Need to know:
- Employee networks can provide support for many areas of staff members’ lives.
- They can provide organisations with useful feedback on the current state of benefits and ideal future wants.
- Networks can offer employees a safe space to discuss issues, which can be redirected back to their employers.
Employee networks and resource groups are a common feature in many organisations. These typically provide support that covers working parents and carers, neurodiversity, disability, mental health and women’s health issues, among others.
These groups offer employees access to like-minded colleagues who share specific challenges and experiences that they can relate to, helping them to feel less alone and find support. This can also benefit employers by providing insights into what help different workforce demographics may need, shaping benefits strategies at the same time.

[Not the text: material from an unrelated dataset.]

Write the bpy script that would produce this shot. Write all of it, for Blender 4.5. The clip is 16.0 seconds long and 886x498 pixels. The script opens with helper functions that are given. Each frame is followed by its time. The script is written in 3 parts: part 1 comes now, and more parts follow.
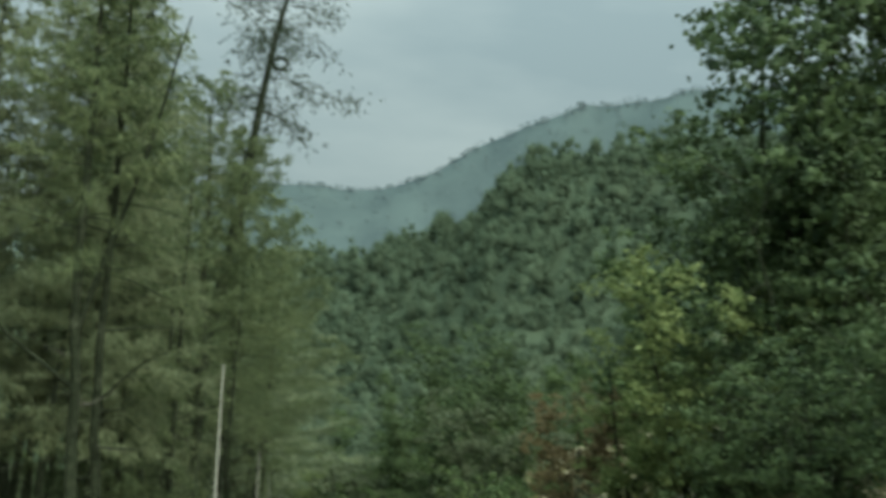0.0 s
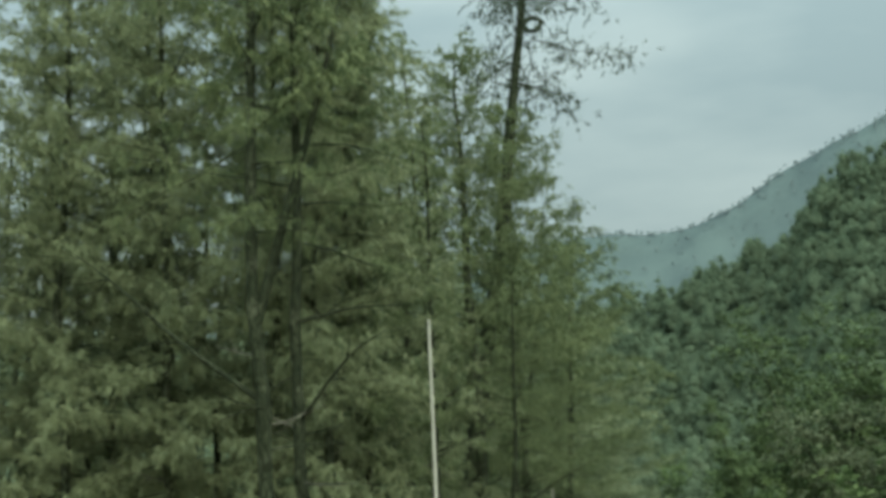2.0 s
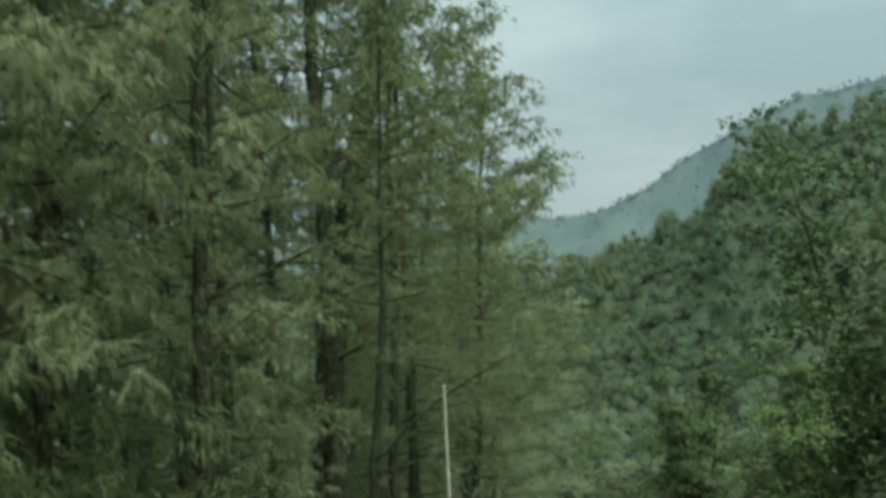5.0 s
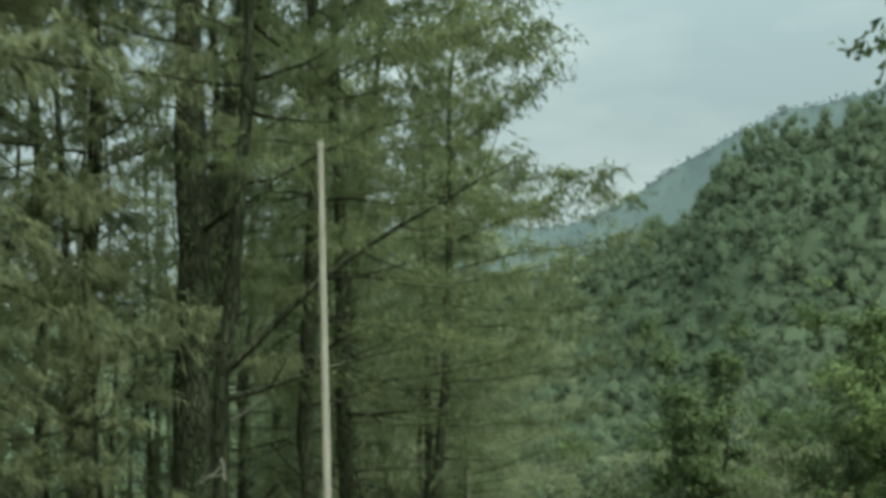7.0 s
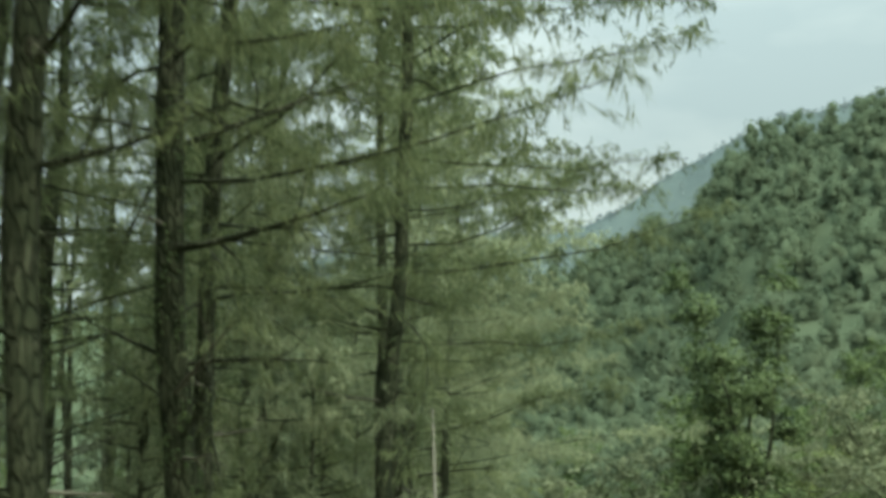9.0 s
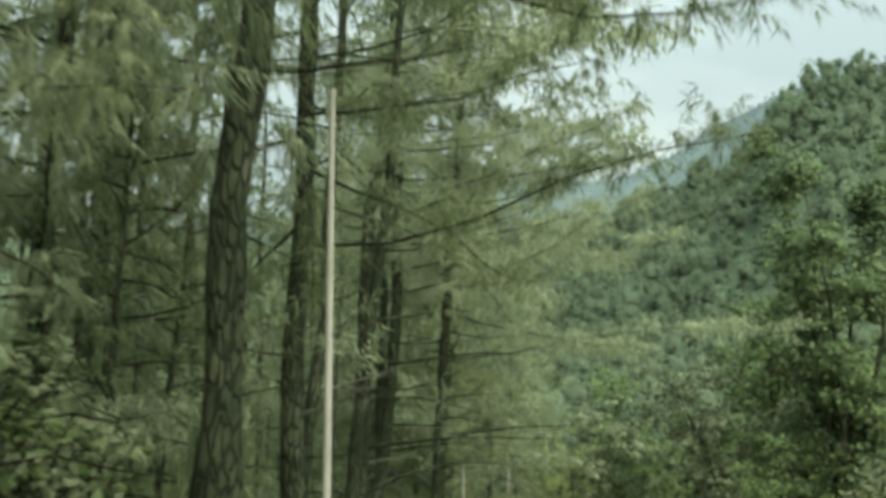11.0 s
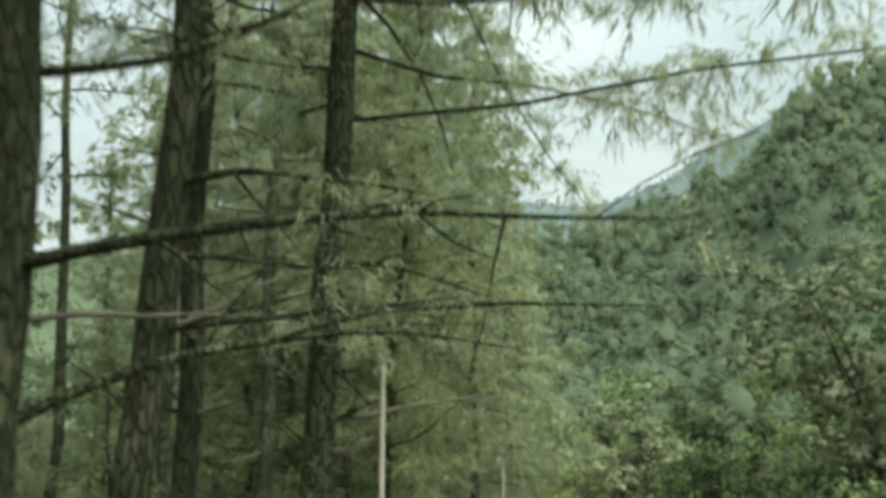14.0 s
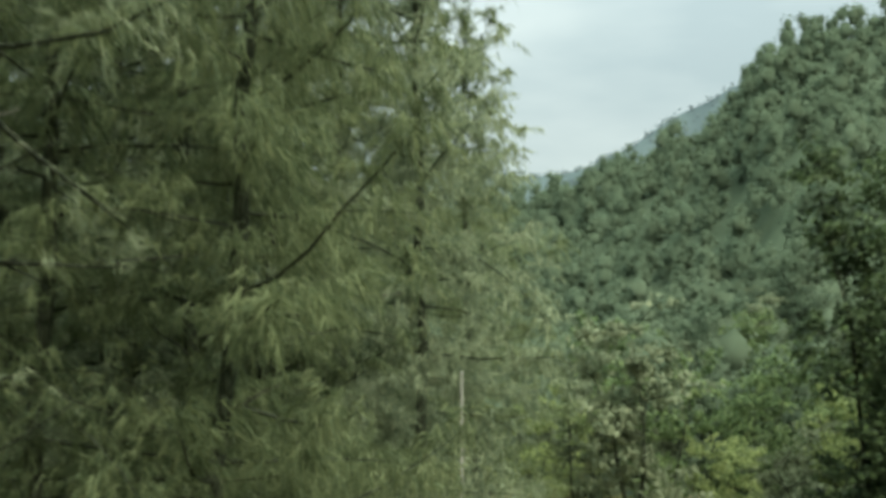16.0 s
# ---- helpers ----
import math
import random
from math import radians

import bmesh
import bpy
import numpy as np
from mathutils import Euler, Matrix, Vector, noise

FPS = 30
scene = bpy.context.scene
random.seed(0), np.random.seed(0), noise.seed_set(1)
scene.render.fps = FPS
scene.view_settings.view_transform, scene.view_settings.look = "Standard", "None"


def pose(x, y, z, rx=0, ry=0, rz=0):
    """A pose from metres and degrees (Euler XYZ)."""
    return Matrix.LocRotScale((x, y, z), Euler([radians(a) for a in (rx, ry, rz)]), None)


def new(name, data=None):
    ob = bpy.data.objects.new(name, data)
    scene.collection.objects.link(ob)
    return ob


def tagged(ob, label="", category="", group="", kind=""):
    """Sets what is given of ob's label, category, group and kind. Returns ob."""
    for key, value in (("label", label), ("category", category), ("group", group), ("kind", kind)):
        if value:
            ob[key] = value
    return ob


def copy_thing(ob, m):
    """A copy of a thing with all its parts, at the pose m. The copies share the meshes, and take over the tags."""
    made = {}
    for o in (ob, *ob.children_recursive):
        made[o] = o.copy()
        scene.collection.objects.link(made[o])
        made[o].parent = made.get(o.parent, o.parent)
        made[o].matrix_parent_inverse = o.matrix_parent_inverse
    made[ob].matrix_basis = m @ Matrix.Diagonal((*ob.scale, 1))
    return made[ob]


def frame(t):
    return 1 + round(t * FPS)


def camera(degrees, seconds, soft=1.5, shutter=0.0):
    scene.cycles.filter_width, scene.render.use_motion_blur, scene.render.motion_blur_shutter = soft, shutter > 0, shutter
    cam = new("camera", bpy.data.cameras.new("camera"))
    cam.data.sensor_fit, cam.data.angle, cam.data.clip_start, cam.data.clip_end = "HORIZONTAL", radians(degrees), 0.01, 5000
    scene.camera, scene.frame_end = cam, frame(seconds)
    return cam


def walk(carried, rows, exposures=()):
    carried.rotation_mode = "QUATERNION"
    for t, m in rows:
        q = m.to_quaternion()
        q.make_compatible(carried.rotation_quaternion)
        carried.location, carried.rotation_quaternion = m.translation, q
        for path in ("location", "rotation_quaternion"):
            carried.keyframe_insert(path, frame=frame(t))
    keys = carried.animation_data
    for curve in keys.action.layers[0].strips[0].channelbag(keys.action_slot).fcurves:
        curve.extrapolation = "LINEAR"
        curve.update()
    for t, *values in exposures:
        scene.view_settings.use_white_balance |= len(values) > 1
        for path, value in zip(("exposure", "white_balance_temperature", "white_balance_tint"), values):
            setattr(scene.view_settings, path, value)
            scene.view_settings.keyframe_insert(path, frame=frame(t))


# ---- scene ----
cam = camera(44.2, 16.0, soft=4.0, shutter=0.4)
ROWS = [
    (0.0, 0.00, 0.00, 0.00, 4.00, -3.00, -0.20),
    (0.5, 0.42, 3.94, -0.80, 5.60, -2.40, 5.80),
    (1.0, 0.38, 7.90, -1.63, 5.00, -2.00, 10.60),
    (1.5, -0.06, 12.16, -2.40, 5.70, 0.50, 14.50),
    (2.0, -0.70, 16.54, -3.17, 6.90, 2.50, 16.30),
    (2.5, -1.60, 20.70, -4.00, 6.80, 3.30, 16.10),
    (3.0, -2.50, 24.93, -4.80, 6.10, 3.30, 15.30),
    (3.5, -3.26, 29.25, -5.60, 5.90, 3.70, 14.20),
    (6.0, -6.60, 50.50, -9.60, 6.30, 2.30, 10.80),
    (6.5, -7.11, 54.19, -10.32, 6.30, 2.20, 10.90),
    (7.0, -7.58, 58.05, -10.93, 6.70, 1.90, 10.50),
    (7.5, -8.12, 62.12, -11.69, 7.00, 1.90, 10.50),
    (8.0, -8.62, 65.97, -12.45, 7.10, 1.90, 10.30),
    (8.5, -9.24, 71.04, -13.40, 7.30, 1.90, 10.30),
    (9.0, -9.74, 75.28, -14.27, 7.30, 1.70, 10.20),
    (9.5, -10.35, 80.08, -15.03, 6.00, 0.40, 10.30),
    (10.0, -10.57, 83.90, -15.87, 3.30, -0.80, 12.00),
    (12.5, -13.40, 105.00, -19.80, 7.20, 0.00, 11.60),
    (13.0, -14.03, 109.21, -20.57, 7.20, 0.00, 11.60),
    (13.5, -14.66, 113.43, -21.34, 6.80, -0.50, 11.80),
    (14.0, -15.29, 117.64, -22.11, 6.30, -0.30, 11.70),
    (14.5, -15.91, 121.86, -22.89, 5.80, 0.00, 11.50),
    (15.0, -16.54, 126.07, -23.66, 5.20, 0.00, 11.20),
    (15.5, -17.17, 130.29, -24.43, 5.00, 0.00, 10.40),
    (16.0, -17.80, 134.50, -25.20, 5.00, 0.00, 9.60),
]
EXPOSURES = [(0.0, 0.12, 6300, 2), (2.5, 0.30, 6350, 1), (3.5, 0.32, 6350, 1), (6.0, 0.30, 6400, 1), (7.0, 0.38, 6500, 1), (8.2, 0.43, 6600, 2), (10.0, 1.02, 6750, 4), (12.5, 0.80, 6850, 6), (14.5, 1.02, 6850, 8), (16.0, 0.74, 6650, 7)]
walk(cam, [(t, pose(x, y, z, 90 + pitch, roll, yaw)) for t, x, y, z, pitch, roll, yaw in ROWS], EXPOSURES)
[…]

Networks represent lived experience and can explain in detail where work creates friction and where support breaks down, explains Gethin Nadin, chief innovation officer at Benifex.
“This turns benefits design from guesswork into something grounded in human reality,” he says. ”These groups become a rich source of qualitative insight that helps employers design benefits that genuinely fit the lives people are living.”
Typically employee-led, these groups are built around shared experiences or interests, providing an opportunity for connection, belonging and safety for marginalised groups. Networks can additionally review potential benefit providers, sit in on demonstrations and stress-test solutions before rollout. As well as being a channel for feedback, they can also highlight areas for improvement and the gap between intention and impact.
Ronni Zehavi, chief executive officer and co-founder of HiBob, cites an example of an employer offering learning allowances, only to hear through its networks that employees with caring responsibilities cannot use these because courses run outside working hours.
“The solution isn’t more budget, it’s protecting time to learn during the working day, removing the unspoken expectation to upskill in personal time,” he says. ”When employees see their experiences influencing decisions, benefits stop being a box-ticking exercise and start feeling relevant, practical and supportive.”
Phrasing questions for useful feedback
Making current benefits provision the starting point can be a good approach for employers to take. They can ask for employees’ experiences with what is already on offer and where this may have fallen short.
Employers may find that they receive better feedback from employee networks when asking questions that focus on impact and experiences as well as benefit preferences. Focusing on what support is hard to access could provide more useful insight than just asking what staff want.
“How questions are asked, and what happens next, matters,” says Zehavi. ”Open, judgement-free conversations build trust and make it safer to be honest. If employees see their feedback acknowledged and acted on, confidence grows. Over time, employee networks become trusted partners in shaping benefits that are practical, inclusive and grounded in real life.”
Direct questions exploring what would make employees’ experience better if it were implemented tomorrow, or what would have genuinely helped in certain situations can stop them from feeling overwhelmed by open-ended questions and enable employers to collect evidence.
Aubrey Blanche, ESG advisor at Culture Amp, says: “The key is to provide multiple ways to provide feedback that speak both to the ways people like to engage and to ensure staff can give feedback even when they perceive there is risk in doing so.”
Information from networks
After asking questions of employee networks and listening to their answers, employers should then understand what support staff do and do not find useful. They can identify gaps that may not appear in surveys, such as how personal circumstances affect employees’ focus, attendance and performance, and where stress, time pressure and hidden costs come from.
“Other examples include what employees are spending their own money on to cope; what support systems they already rely on outside work; and where work policies unintentionally create extra strain,” says Nadin. “They reveal the invisible load many employees carry that most organisations never properly see.”
Employee networks can also reveal how different groups experience workplace support and where confusion or unmet needs quietly exist. They can also highlight whether staff feel heard and if good intentions are translating into fair outcomes.
Organisations could collect sentiment data from employee networks through confidential or anonymous surveys to increase the likelihood of staff feeling comfortable sharing their authentic experiences.
“Once trust has been built, following up quantitative data collection with qualitative methods, such as interviews and focus groups, can more clearly enable employers to understand the experience of marginalised groups,” says Blanche.
Shaping effective benefits strategies
After gathering information from employee networks, employers can then understand not just what staff require, but why they need it and where pressure points are. This information can be used to address issues and help employers invest in benefits that improve experiences and long-term wellbeing.
“Insights help employers move from generic benefits to targeted, practical support that reduces friction, stress and financial pressure, which, in turn, improves retention, wellbeing and productivity,” says Nadin.
Organisations can also redirect their budgets towards support that reflects real needs, helping benefits to evolve alongside the workforce.
“When benefits are shaped this way, they become a clear signal that employers understand their employees and are willing to adapt,” says Zehavi.
Utilising employee networks to provide key information that employers may not otherwise have been able to glean, therefore, can help to shape and improve a benefits strategy for the future.